Please find below some quotes from Lee’s presentation today at KEI. You can view the video of her presentation, including several clips from these North Korean shows, by clicking here. You can read her full paper by clicking here.

Please contact KEI Communications Director Jenna Gibson at for more information.

  • “[Kim Jong Un] wanted his dramas and films to not only convey a party message but also convey social norms and social mores, which is one of the differences I see in dramas in the Kim Jong Un era versus dramas in the Kim Jong Il era.”


  • “Each of them features an archetype of the type of person that Kim Jong Un wants to see and wants to cultivate – the Pyeongyang elites, the athletes, the young military officials, and the students, the potential young scientists. Each of these dramas serves as advertisement for the Worker’s Party, and they promote a vision of what Kim Jong Un wants to see in his people.”

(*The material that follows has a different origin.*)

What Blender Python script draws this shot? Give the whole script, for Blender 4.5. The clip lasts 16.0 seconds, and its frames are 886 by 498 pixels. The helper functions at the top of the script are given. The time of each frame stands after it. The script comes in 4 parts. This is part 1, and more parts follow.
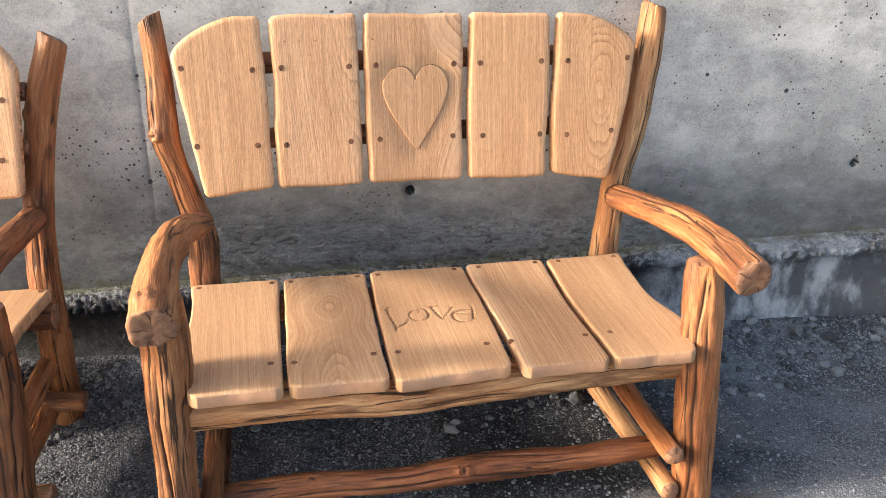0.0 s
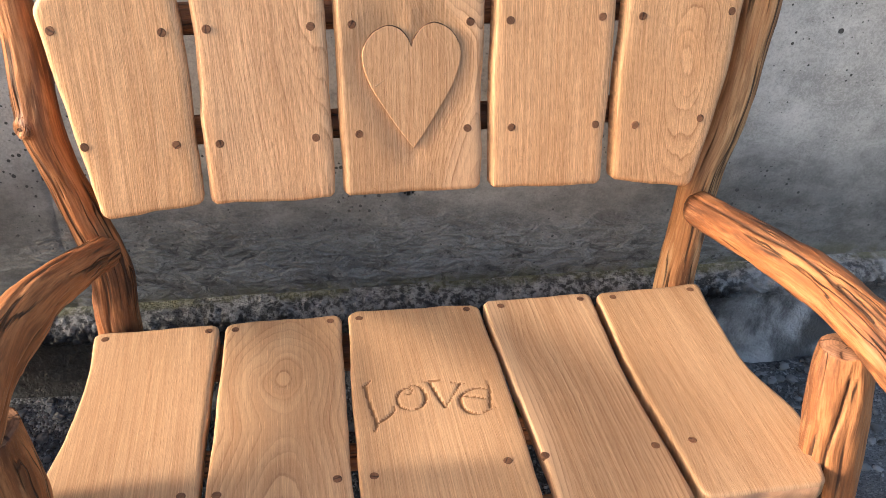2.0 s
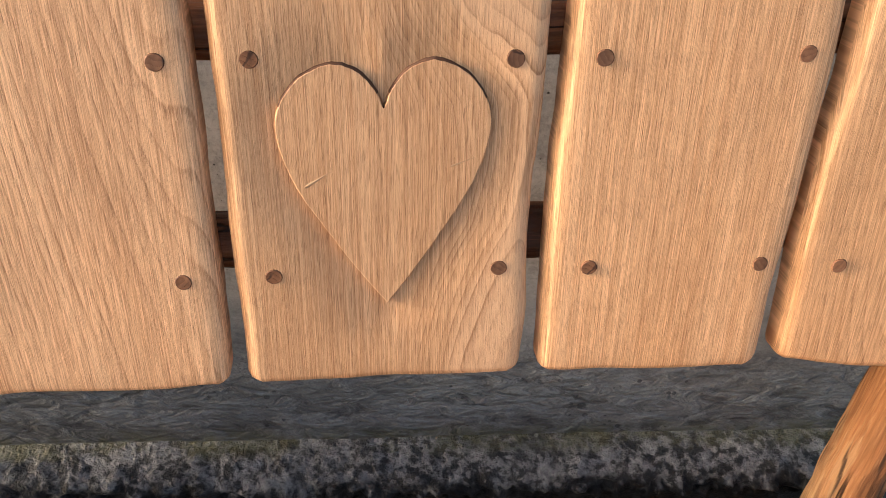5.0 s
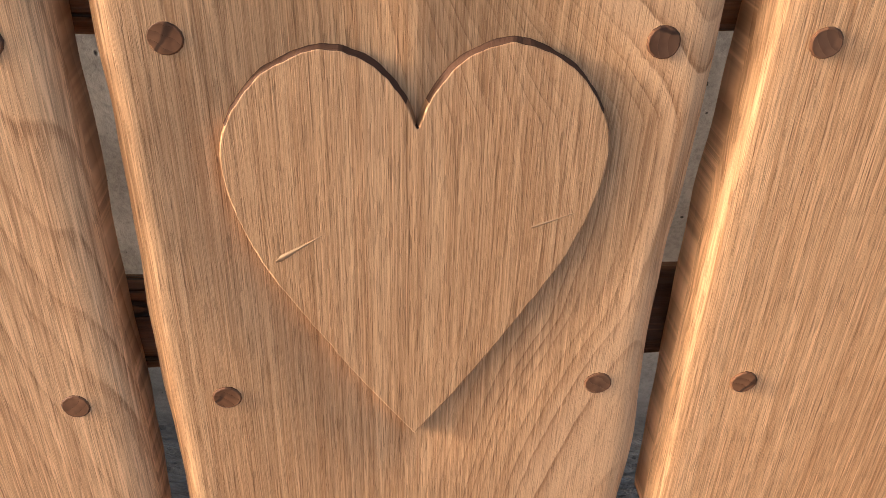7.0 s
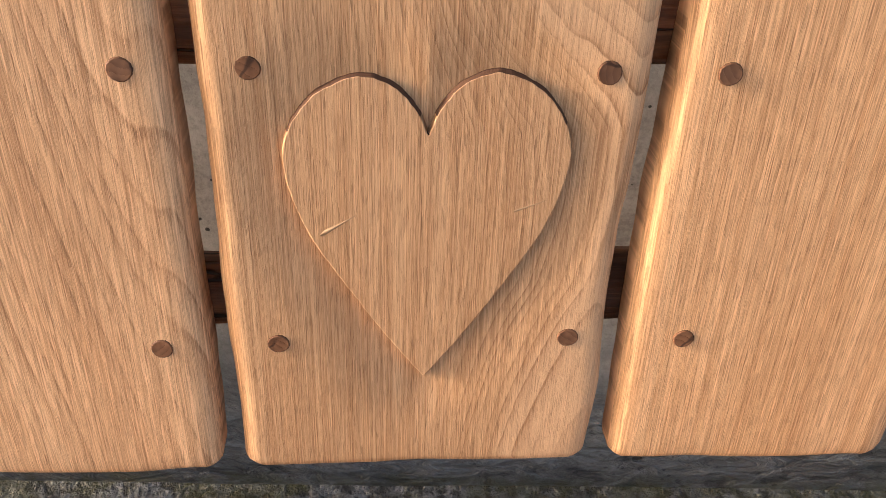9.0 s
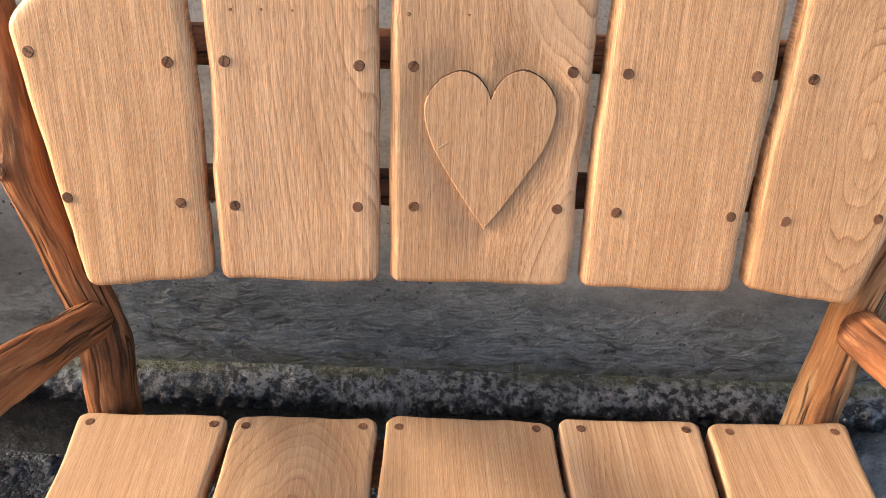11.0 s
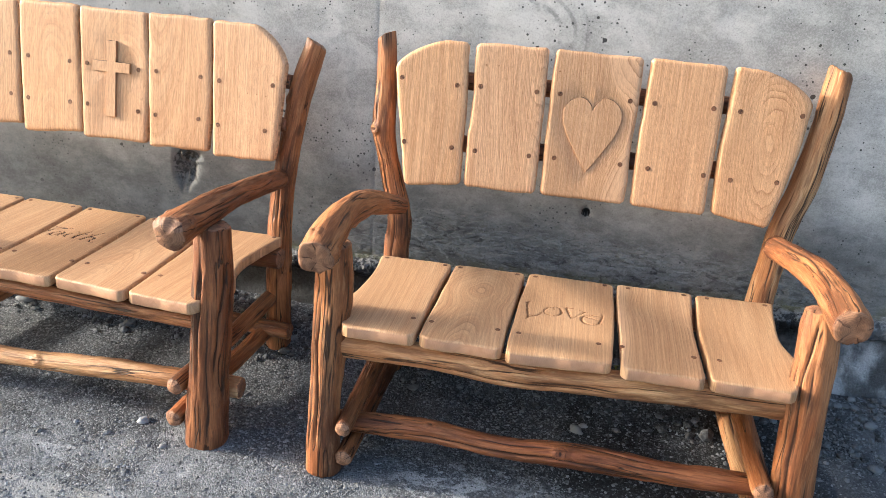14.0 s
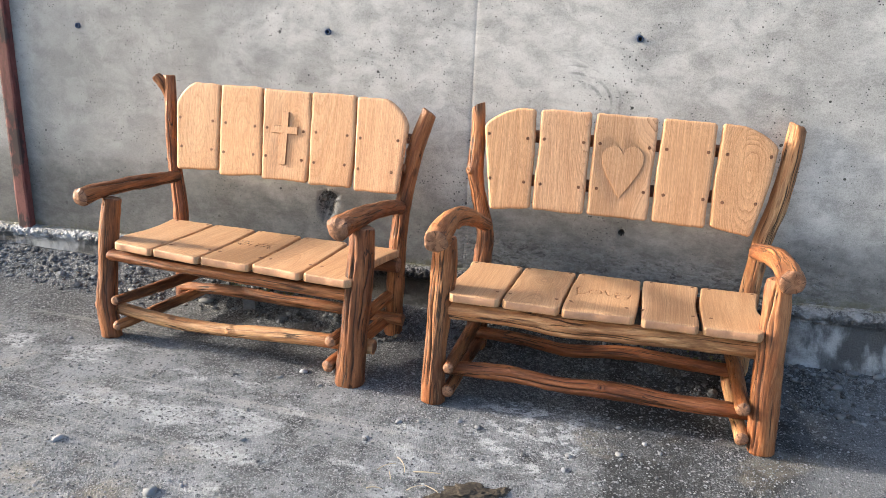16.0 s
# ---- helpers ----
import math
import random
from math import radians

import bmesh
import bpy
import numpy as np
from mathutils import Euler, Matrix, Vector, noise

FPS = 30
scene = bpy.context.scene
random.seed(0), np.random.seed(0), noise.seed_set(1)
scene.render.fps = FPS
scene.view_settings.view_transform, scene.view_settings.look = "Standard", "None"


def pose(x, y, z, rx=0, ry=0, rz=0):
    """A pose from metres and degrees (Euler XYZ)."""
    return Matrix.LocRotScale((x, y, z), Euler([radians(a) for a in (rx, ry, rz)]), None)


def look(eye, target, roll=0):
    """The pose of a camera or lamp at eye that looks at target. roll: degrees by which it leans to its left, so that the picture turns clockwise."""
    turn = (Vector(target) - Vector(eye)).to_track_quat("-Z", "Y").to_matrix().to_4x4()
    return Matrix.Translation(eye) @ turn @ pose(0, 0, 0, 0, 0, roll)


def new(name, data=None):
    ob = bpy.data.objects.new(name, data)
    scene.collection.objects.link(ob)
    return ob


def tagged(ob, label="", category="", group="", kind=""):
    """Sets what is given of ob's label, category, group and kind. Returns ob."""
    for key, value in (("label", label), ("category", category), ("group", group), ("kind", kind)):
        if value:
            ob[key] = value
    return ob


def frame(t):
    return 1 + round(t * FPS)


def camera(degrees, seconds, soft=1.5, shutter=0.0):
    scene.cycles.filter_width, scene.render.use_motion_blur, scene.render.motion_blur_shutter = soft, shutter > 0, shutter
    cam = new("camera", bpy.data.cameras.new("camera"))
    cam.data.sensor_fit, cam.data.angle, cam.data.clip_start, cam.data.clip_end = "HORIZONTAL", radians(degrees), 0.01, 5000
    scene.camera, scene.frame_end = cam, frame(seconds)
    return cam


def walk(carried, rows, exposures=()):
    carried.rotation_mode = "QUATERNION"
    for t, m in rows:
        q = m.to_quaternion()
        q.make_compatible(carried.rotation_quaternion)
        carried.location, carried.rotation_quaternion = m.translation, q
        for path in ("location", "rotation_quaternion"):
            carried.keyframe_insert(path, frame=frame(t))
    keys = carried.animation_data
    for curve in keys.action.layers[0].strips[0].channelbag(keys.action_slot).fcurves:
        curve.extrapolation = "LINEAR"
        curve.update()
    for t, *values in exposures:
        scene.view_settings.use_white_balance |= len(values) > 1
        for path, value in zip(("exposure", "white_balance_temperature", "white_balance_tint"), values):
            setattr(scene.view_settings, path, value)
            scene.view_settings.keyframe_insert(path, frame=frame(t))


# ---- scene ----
cam = camera(55.3, 16.0, soft=0.8)
PATH = [
    (0, (-0.237, -1.589, 1.442), (0.036, 0.197, 0.584), 1.4),
    (0.2, (-0.192, -1.502, 1.467), (0.054, 0.266, 0.565), 1.5),
    (0.5, (-0.17, -1.371, 1.431), (0.073, 0.391, 0.516), 1.5),
    (1, (-0.129, -1.213, 1.419), (0.093, 0.514, 0.436), 1.7),
    (1.5, (-0.11, -1.054, 1.399), (0.096, 0.646, 0.366), 1.6),
    (2, (-0.098, -0.879, 1.384), (0.097, 0.799, 0.314), 1.5),
    (2.5, (-0.081, -0.759, 1.372), (0.105, 0.898, 0.269), 1.7),
    (3, (-0.056, -0.624, 1.354), (0.106, 1.019, 0.223), 1.8),
    (3.5, (-0.03, -0.457, 1.328), (0.104, 1.169, 0.172), 1.8),
    (4, (-0.011, -0.316, 1.3), (0.093, 1.29, 0.112), 2.1),
    (4.5, (0.001, -0.193, 1.263), (0.088, 1.398, 0.052), 2.2),
    (5, (0.018, -0.092, 1.232), (0.1, 1.477, -0.007), 2.5),
    (5.2, (0.024, -0.063, 1.223), (0.1, 1.502, -0.021), 2.6),
    (7.3, (-0.002, 0.201, 1.106), (0.06, 1.674, -0.245), 3.2),
    (7.5, (-0.002, 0.207, 1.103), (0.065, 1.671, -0.259), 3.4),
    (8, (-0.001, 0.196, 1.112), (0.08, 1.646, -0.263), 3.5),
    (8.2, (-0.001, 0.178, 1.124), (0.075, 1.634, -0.245), 3.4),
    (10.3, (-0.009, -0.225, 1.272), (-0.031, 1.413, 0.125), 2.8),
    (10.5, (-0.016, -0.291, 1.288), (-0.048, 1.355, 0.153), 2.6),
    (11, (-0.027, -0.505, 1.336), (-0.071, 1.168, 0.24), 2.6),
    (11.5, (-0.021, -0.696, 1.374), (-0.091, 1.013, 0.339), 2.9),
    (12, (0.015, -0.942, 1.415), (-0.161, 0.785, 0.421), 3.2),
    (12.5, (0.038, -1.167, 1.416), (-0.236, 0.591, 0.501), 2.9),
    (13, (0.046, -1.415, 1.425), (-0.273, 0.357, 0.554), 2.7),
    (13.5, (0.073, -1.658, 1.437), (-0.278, 0.134, 0.621), 3.2),
    (14, (0.138, -1.929, 1.433), (-0.274, -0.122, 0.68), 3.7),
    (14.5, (0.183, -2.183, 1.437), (-0.288, -0.366, 0.748), 3.6),
    (15, (0.19, -2.472, 1.43), (-0.298, -0.638, 0.801), 3.1),
    (15.5, (0.255, -2.736, 1.436), (-0.262, -0.89, 0.869), 3.0),
    (16, (0.346, -2.987, 1.43), (-0.234, -1.148, 0.897), 2.8),
]
walk(cam, [(t, look(eye, target, roll)) for t, eye, target, roll in PATH],
     [(0.0, 1.84, 6300, 8), (2.5, 1.60, 6550, 11), (4.0, 1.56, 6650, 12), (5.2, 1.56, 6750, 12), (7.3, 1.25, 6850, 13), (8.2, 1.32, 6850, 13), (10.5, 1.60, 6650, 12),
      (11.5, 1.64, 6050, 7), (12.5, 1.67, 5700, 4), (14.0, 1.76, 5950, 6), (16.0, 1.78, 6200, 8)])


# ---- sky and sun ----
SUN_ELEVATION, SUN_AZIMUTH = 17.0, 4.7      # light travels along +x, a little towards the wall
world = bpy.data.worlds.new("sky")
scene.world = world
world.use_nodes = True
wn = world.node_tree.nodes
wn.clear()
sky = wn.new("ShaderNodeTexSky")
sky.sky_type = 'NISHITA'
sky.sun_disc = False
sky.sun_elevation = radians(SUN_ELEVATION)
sky.sun_rotation = radians(270 - SUN_AZIMUTH)
sky.dust_density, sky.air_density = 4.0, 0.9
bg = wn.new("ShaderNodeBackground")
bg.inputs["Strength"].default_value = 0.15
wo = wn.new("ShaderNodeOutputWorld")
world.node_tree.links.new(sky.outputs[0], bg.inputs["Color"])
world.node_tree.links.new(bg.outputs[0], wo.inputs["Surface"])
sun = new("sun", bpy.data.lights.new("sun", 'SUN'))
sun.data.energy, sun.data.angle, sun.data.color = 2.8, radians(4.0), (1.0, 0.89, 0.76)
_e, _a = radians(SUN_ELEVATION), radians(SUN_AZIMUTH)
sun.matrix_world = look((-6 * math.cos(_e), -6 * math.cos(_e) * math.sin(_a), 6 * math.sin(_e)), (0, 0, 0))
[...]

  • “[In dramas you can see] the importance of family and community – this is a big shift from putting the leader first, now they’re saying let’s put your family first, put your community first. So this is a very significant shift in terms of priorities in the Kim Jong Un era.”


  • Regarding a scene about a successful missile launch shown in a drama: “I think it’s interesting that we never get a chance to see how the North Koreans are told to react to this. It’s really illuminating that they are being told that this is a celebration, this is something that you’re supposed to get up and dance around the house about. It’s very clear that this is a policy priority.”


  • “Kim Jong Un was about 26 years old when he took power, he was very young. And if he wants to rule for generations to come, he really has to have the young people as his power base. So there’s a lot of effort spent toward wooing the youth and that younger generation.”


  • “We do have to remember that all media in North Korea is propaganda. But what they’re doing with these dramas is kind of packaging up party policy in a really engaging, entertaining fashion.”


  • “Dramas are an underutilized avenue to understanding who the North Koreans are. And I realize it’s propaganda and it’s light entertainment, but there are so many interesting details that can be gleaned from these dramas.”


  • “The quality has gotten much better, the plotlines have gotten better. But I don’t think it has replaced the desire for outside information.”